Given task: Faithfully return all lines, omitting every embedded picture.

################

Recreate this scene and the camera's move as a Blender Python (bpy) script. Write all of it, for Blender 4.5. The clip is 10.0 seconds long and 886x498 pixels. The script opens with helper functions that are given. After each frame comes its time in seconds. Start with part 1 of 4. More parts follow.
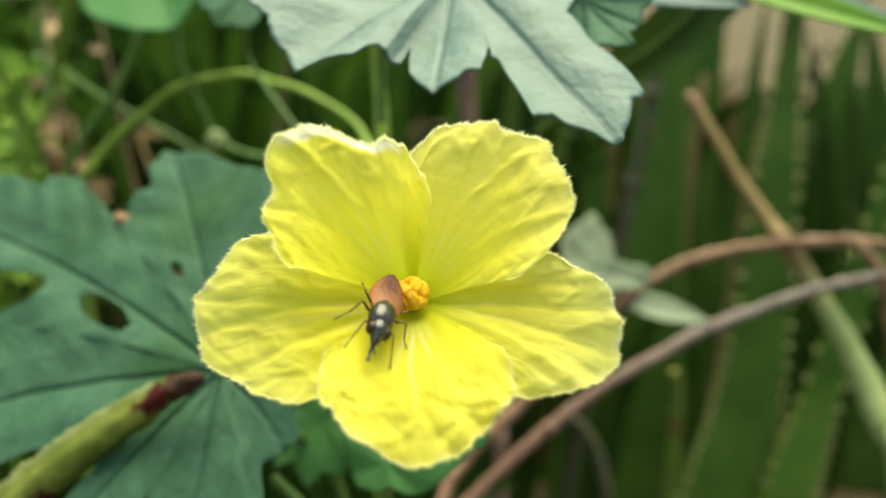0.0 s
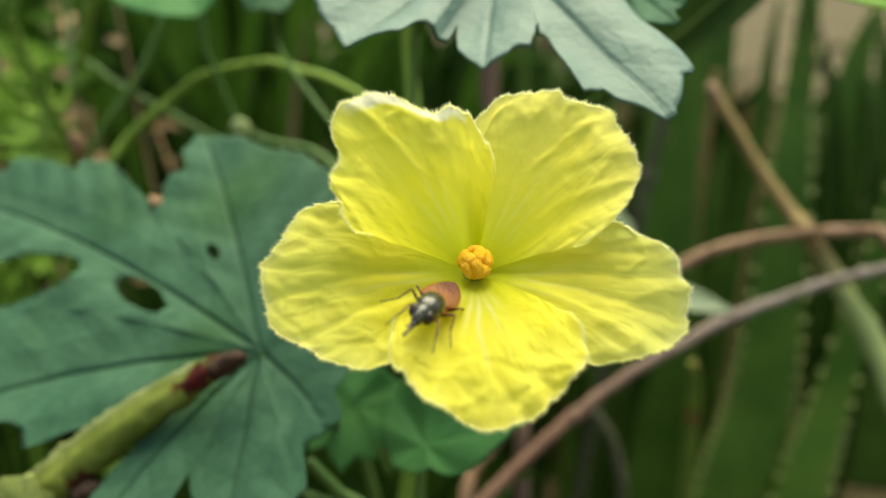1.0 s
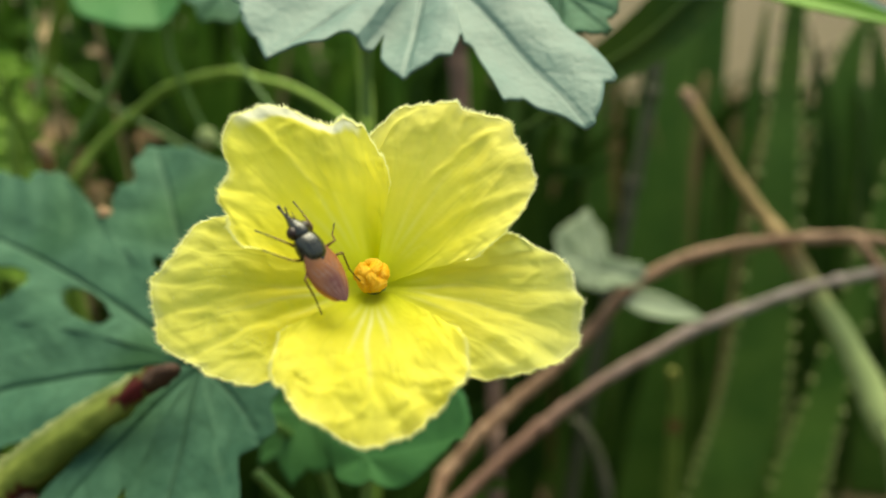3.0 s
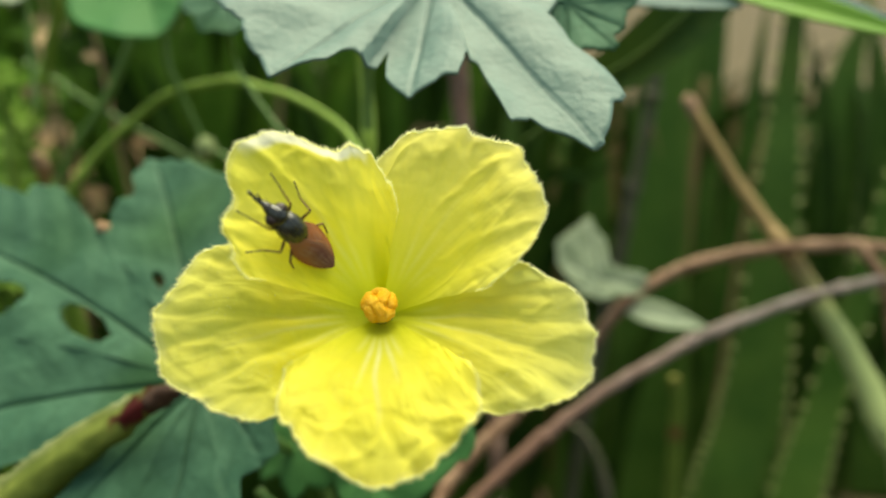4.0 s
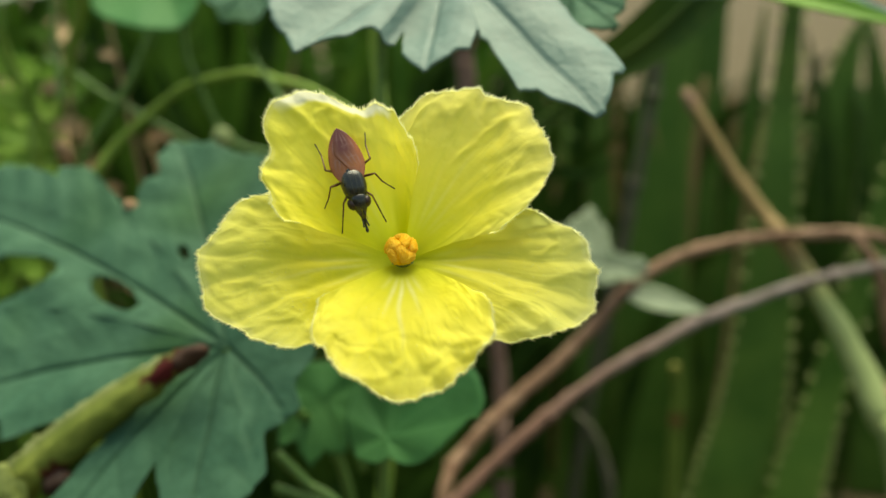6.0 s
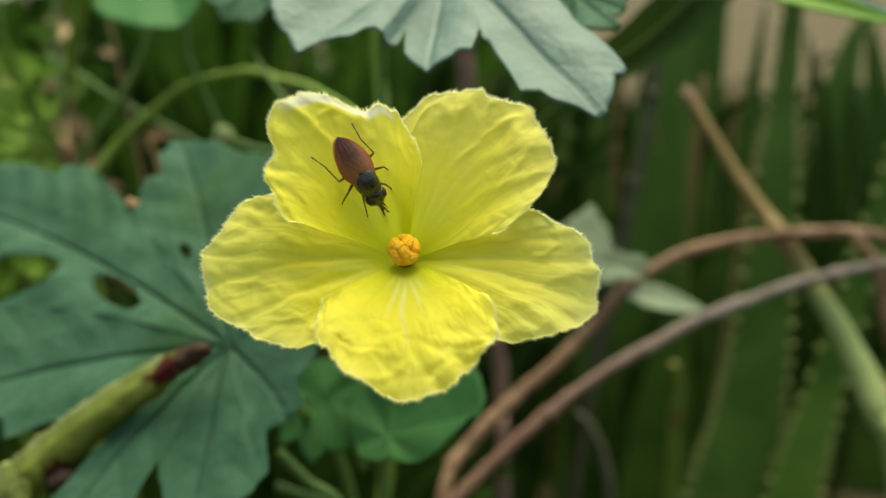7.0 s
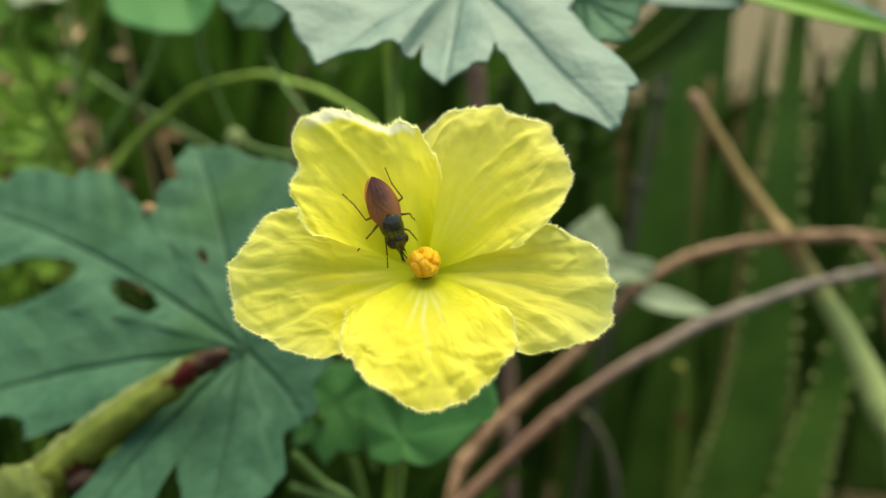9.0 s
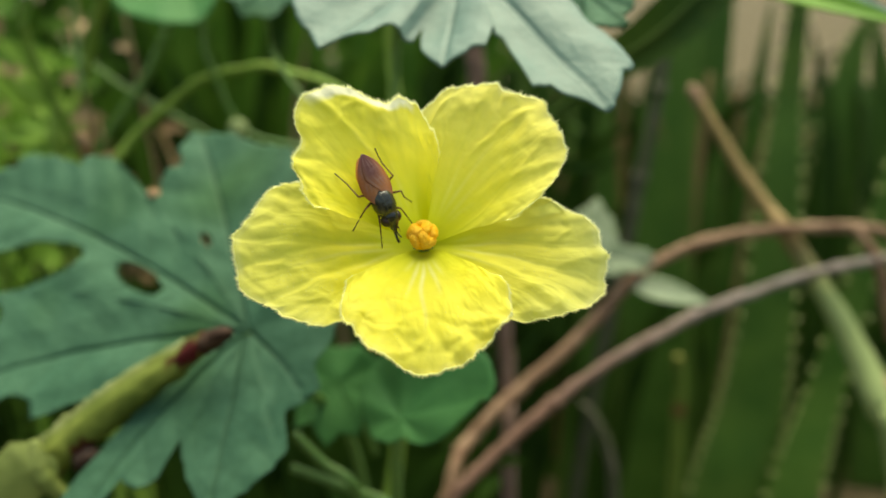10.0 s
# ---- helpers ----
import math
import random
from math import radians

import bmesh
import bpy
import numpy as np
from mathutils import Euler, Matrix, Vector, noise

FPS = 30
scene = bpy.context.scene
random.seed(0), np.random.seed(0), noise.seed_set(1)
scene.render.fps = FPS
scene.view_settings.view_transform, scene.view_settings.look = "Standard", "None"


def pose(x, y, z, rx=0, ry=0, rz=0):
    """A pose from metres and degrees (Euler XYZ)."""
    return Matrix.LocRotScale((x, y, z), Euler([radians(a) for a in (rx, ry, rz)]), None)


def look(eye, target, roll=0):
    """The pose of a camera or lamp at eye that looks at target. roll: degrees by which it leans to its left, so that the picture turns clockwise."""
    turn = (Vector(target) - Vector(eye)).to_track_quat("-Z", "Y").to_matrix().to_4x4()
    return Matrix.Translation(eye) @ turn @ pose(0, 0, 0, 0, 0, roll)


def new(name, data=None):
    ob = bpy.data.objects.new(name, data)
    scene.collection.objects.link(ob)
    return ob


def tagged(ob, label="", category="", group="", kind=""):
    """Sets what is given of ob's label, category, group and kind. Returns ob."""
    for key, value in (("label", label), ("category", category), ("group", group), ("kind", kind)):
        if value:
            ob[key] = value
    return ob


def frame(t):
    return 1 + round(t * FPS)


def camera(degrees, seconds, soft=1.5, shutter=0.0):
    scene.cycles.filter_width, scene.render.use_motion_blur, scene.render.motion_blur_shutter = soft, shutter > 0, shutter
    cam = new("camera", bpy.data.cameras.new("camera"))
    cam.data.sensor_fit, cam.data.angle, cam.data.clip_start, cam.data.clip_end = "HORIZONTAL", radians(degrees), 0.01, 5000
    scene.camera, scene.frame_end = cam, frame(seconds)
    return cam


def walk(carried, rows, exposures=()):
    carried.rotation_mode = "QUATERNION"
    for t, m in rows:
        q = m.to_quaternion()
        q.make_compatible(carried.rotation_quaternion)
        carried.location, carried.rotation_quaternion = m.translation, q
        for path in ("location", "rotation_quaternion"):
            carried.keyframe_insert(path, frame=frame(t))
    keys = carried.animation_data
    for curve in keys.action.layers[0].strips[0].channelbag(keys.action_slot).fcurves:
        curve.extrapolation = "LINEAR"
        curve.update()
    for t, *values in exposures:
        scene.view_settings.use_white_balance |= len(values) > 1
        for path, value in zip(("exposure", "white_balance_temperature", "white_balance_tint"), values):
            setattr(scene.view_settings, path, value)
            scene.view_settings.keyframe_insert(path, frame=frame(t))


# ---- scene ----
cam = camera(57.4, 10.0, soft=1.5)
cam.data.dof.use_dof = True
cam.data.dof.focus_distance = 0.081
cam.data.dof.aperture_fstop = 15.0
METRES, EYE, TILT, LEAN, TURN = 0.05, 0.35, -20.0, 0.0, 0.0
ROWS = [
    (0.0, -0.0035, -0.0046, -0.0085, -0.125, 0.216, 0.085),
    (0.5, -0.0320, 0.0157, -0.0305, -0.016, 0.109, 0.098),
    (1.0, -0.1240, -0.0017, -0.0682, -0.078, 0.218, 0.042),
    (1.5, -0.0692, -0.0054, -0.0761, 0.001, 0.256, 0.074),
    (2.0, -0.0001, 0.0145, -0.0718, 0.197, 0.301, 0.163),
    (2.5, 0.0797, 0.0143, -0.0602, 0.363, 0.330, 0.197),
    (2.7, 0.0885, 0.0067, -0.0728, 0.525, 0.690, 0.277),
    (3.8, 0.0909, 0.0624, 0.0164, 0.556, 0.578, 0.454),
    (4.0, 0.0672, 0.0478, 0.0007, 0.348, 0.557, 0.415),
    (4.5, 0.0649, 0.0198, -0.0485, 0.554, 0.582, 0.368),
    (5.0, 0.0208, -0.0299, -0.0901, 0.437, 0.789, 0.429),
    (5.5, 0.0334, -0.0698, -0.1034, 0.364, 0.941, 0.435),
    (5.7, 0.0395, -0.0891, -0.1207, 0.446, 1.201, 0.452),
    (6.8, 0.0330, -0.1135, -0.1134, 0.531, 1.049, 0.432),
    (7.0, 0.0319, -0.1119, -0.1158, 0.442, 0.999, 0.389),
    (7.5, 0.0640, -0.1484, -0.1430, 0.441, 1.201, 0.329),
    (8.0, 0.0206, -0.1309, -0.0976, 0.552, 1.031, 0.277),
    (8.5, 0.0040, -0.1445, -0.0975, 0.611, 0.831, 0.265),
    (9.0, -0.0014, -0.1572, -0.0829, 0.660, 0.763, 0.159),
    (9.5, 0.0045, -0.1858, -0.0980, 0.675, 0.771, 0.131),
    (10.0, 0.0071, -0.2056, -0.1414, 0.763, 0.750, 0.042),
]
walk(cam, [(t, pose(0, 0, EYE, TILT, LEAN, TURN) @ pose(METRES * x, METRES * y, METRES * z, 90 + pitch, roll, yaw)) for t, x, y, z, yaw, pitch, roll in ROWS],
     exposures=[(0.0, 1.01, 8150, -8), (1.0, 0.83, 8150, -8), (1.5, 0.84, 8150, -8), (2.0, 0.95, 8150, -8), (2.5, 0.89, 8150, -8), (5.0, 0.78, 8150, -8), (7.5, 0.56, 8150, -8), (8.0, 0.76, 8150, -8), (8.5, 0.84, 8150, -8), (10.0, 0.81, 8150, -8)])

# ---- daylight: a bright hazy sky over a shaded garden bed ----
world = bpy.data.worlds.new("sky")
scene.world = world
world.use_nodes = True
wn = world.node_tree.nodes
sky = wn.new("ShaderNodeTexSky")
sky.sky_type, sky.sun_disc = "NISHITA", False
sky.sun_elevation, sky.sun_rotation = radians(73.2), radians(18.4)
sky.air_density, sky.dust_density, sky.ozone_density = 1.2, 4.0, 1.0
wn["Background"].inputs[1].default_value = 0.14
world.node_tree.links.new(sky.outputs[0], wn["Background"].inputs[0])

sun = new("sun", bpy.data.lights.new("sun", "SUN"))
sun.data.energy, sun.data.angle, sun.data.color = 3.6, radians(60), (1.0, 0.96, 0.9)
sun.matrix_world = look((0.2, 0.6, 2.1), (0, 0, 0))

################

Solution for this task:
Recreate this scene and the camera's move as a Blender Python (bpy) script. Write all of it, for Blender 4.5. The clip is 10.0 seconds long and 886x498 pixels. The script opens with helper functions that are given. After each frame comes its time in seconds. Start with part 1 of 4. More parts follow.
0.0 s
1.0 s
3.0 s
4.0 s
6.0 s
7.0 s
9.0 s
10.0 s
# ---- helpers ----
import math
import random
from math import radians

import bmesh
import bpy
import numpy as np
from mathutils import Euler, Matrix, Vector, noise

FPS = 30
scene = bpy.context.scene
random.seed(0), np.random.seed(0), noise.seed_set(1)
scene.render.fps = FPS
scene.view_settings.view_transform, scene.view_settings.look = "Standard", "None"


def pose(x, y, z, rx=0, ry=0, rz=0):
    """A pose from metres and degrees (Euler XYZ)."""
    return Matrix.LocRotScale((x, y, z), Euler([radians(a) for a in (rx, ry, rz)]), None)


def look(eye, target, roll=0):
    """The pose of a camera or lamp at eye that looks at target. roll: degrees by which it leans to its left, so that the picture turns clockwise."""
    turn = (Vector(target) - Vector(eye)).to_track_quat("-Z", "Y").to_matrix().to_4x4()
    return Matrix.Translation(eye) @ turn @ pose(0, 0, 0, 0, 0, roll)


def new(name, data=None):
    ob = bpy.data.objects.new(name, data)
    scene.collection.objects.link(ob)
    return ob


def tagged(ob, label="", category="", group="", kind=""):
    """Sets what is given of ob's label, category, group and kind. Returns ob."""
    for key, value in (("label", label), ("category", category), ("group", group), ("kind", kind)):
        if value:
            ob[key] = value
    return ob


def frame(t):
    return 1 + round(t * FPS)


def camera(degrees, seconds, soft=1.5, shutter=0.0):
    scene.cycles.filter_width, scene.render.use_motion_blur, scene.render.motion_blur_shutter = soft, shutter > 0, shutter
    cam = new("camera", bpy.data.cameras.new("camera"))
    cam.data.sensor_fit, cam.data.angle, cam.data.clip_start, cam.data.clip_end = "HORIZONTAL", radians(degrees), 0.01, 5000
    scene.camera, scene.frame_end = cam, frame(seconds)
    return cam


def walk(carried, rows, exposures=()):
    carried.rotation_mode = "QUATERNION"
    for t, m in rows:
        q = m.to_quaternion()
        q.make_compatible(carried.rotation_quaternion)
        carried.location, carried.rotation_quaternion = m.translation, q
        for path in ("location", "rotation_quaternion"):
            carried.keyframe_insert(path, frame=frame(t))
    keys = carried.animation_data
    for curve in keys.action.layers[0].strips[0].channelbag(keys.action_slot).fcurves:
        curve.extrapolation = "LINEAR"
        curve.update()
    for t, *values in exposures:
        scene.view_settings.use_white_balance |= len(values) > 1
        for path, value in zip(("exposure", "white_balance_temperature", "white_balance_tint"), values):
            setattr(scene.view_settings, path, value)
            scene.view_settings.keyframe_insert(path, frame=frame(t))


# ---- scene ----
cam = camera(57.4, 10.0, soft=1.5)
cam.data.dof.use_dof = True
cam.data.dof.focus_distance = 0.081
cam.data.dof.aperture_fstop = 15.0
METRES, EYE, TILT, LEAN, TURN = 0.05, 0.35, -20.0, 0.0, 0.0
ROWS = [
    (0.0, -0.0035, -0.0046, -0.0085, -0.125, 0.216, 0.085),
    (0.5, -0.0320, 0.0157, -0.0305, -0.016, 0.109, 0.098),
    (1.0, -0.1240, -0.0017, -0.0682, -0.078, 0.218, 0.042),
    (1.5, -0.0692, -0.0054, -0.0761, 0.001, 0.256, 0.074),
    (2.0, -0.0001, 0.0145, -0.0718, 0.197, 0.301, 0.163),
    (2.5, 0.0797, 0.0143, -0.0602, 0.363, 0.330, 0.197),
    (2.7, 0.0885, 0.0067, -0.0728, 0.525, 0.690, 0.277),
    (3.8, 0.0909, 0.0624, 0.0164, 0.556, 0.578, 0.454),
    (4.0, 0.0672, 0.0478, 0.0007, 0.348, 0.557, 0.415),
    (4.5, 0.0649, 0.0198, -0.0485, 0.554, 0.582, 0.368),
    (5.0, 0.0208, -0.0299, -0.0901, 0.437, 0.789, 0.429),
    (5.5, 0.0334, -0.0698, -0.1034, 0.364, 0.941, 0.435),
    (5.7, 0.0395, -0.0891, -0.1207, 0.446, 1.201, 0.452),
    (6.8, 0.0330, -0.1135, -0.1134, 0.531, 1.049, 0.432),
    (7.0, 0.0319, -0.1119, -0.1158, 0.442, 0.999, 0.389),
    (7.5, 0.0640, -0.1484, -0.1430, 0.441, 1.201, 0.329),
    (8.0, 0.0206, -0.1309, -0.0976, 0.552, 1.031, 0.277),
    (8.5, 0.0040, -0.1445, -0.0975, 0.611, 0.831, 0.265),
    (9.0, -0.0014, -0.1572, -0.0829, 0.660, 0.763, 0.159),
    (9.5, 0.0045, -0.1858, -0.0980, 0.675, 0.771, 0.131),
    (10.0, 0.0071, -0.2056, -0.1414, 0.763, 0.750, 0.042),
]
walk(cam, [(t, pose(0, 0, EYE, TILT, LEAN, TURN) @ pose(METRES * x, METRES * y, METRES * z, 90 + pitch, roll, yaw)) for t, x, y, z, yaw, pitch, roll in ROWS],
     exposures=[(0.0, 1.01, 8150, -8), (1.0, 0.83, 8150, -8), (1.5, 0.84, 8150, -8), (2.0, 0.95, 8150, -8), (2.5, 0.89, 8150, -8), (5.0, 0.78, 8150, -8), (7.5, 0.56, 8150, -8), (8.0, 0.76, 8150, -8), (8.5, 0.84, 8150, -8), (10.0, 0.81, 8150, -8)])

# ---- daylight: a bright hazy sky over a shaded garden bed ----
world = bpy.data.worlds.new("sky")
scene.world = world
world.use_nodes = True
wn = world.node_tree.nodes
sky = wn.new("ShaderNodeTexSky")
sky.sky_type, sky.sun_disc = "NISHITA", False
sky.sun_elevation, sky.sun_rotation = radians(73.2), radians(18.4)
sky.air_density, sky.dust_density, sky.ozone_density = 1.2, 4.0, 1.0
wn["Background"].inputs[1].default_value = 0.14
world.node_tree.links.new(sky.outputs[0], wn["Background"].inputs[0])

sun = new("sun", bpy.data.lights.new("sun", "SUN"))
sun.data.energy, sun.data.angle, sun.data.color = 3.6, radians(60), (1.0, 0.96, 0.9)
sun.matrix_world = look((0.2, 0.6, 2.1), (0, 0, 0))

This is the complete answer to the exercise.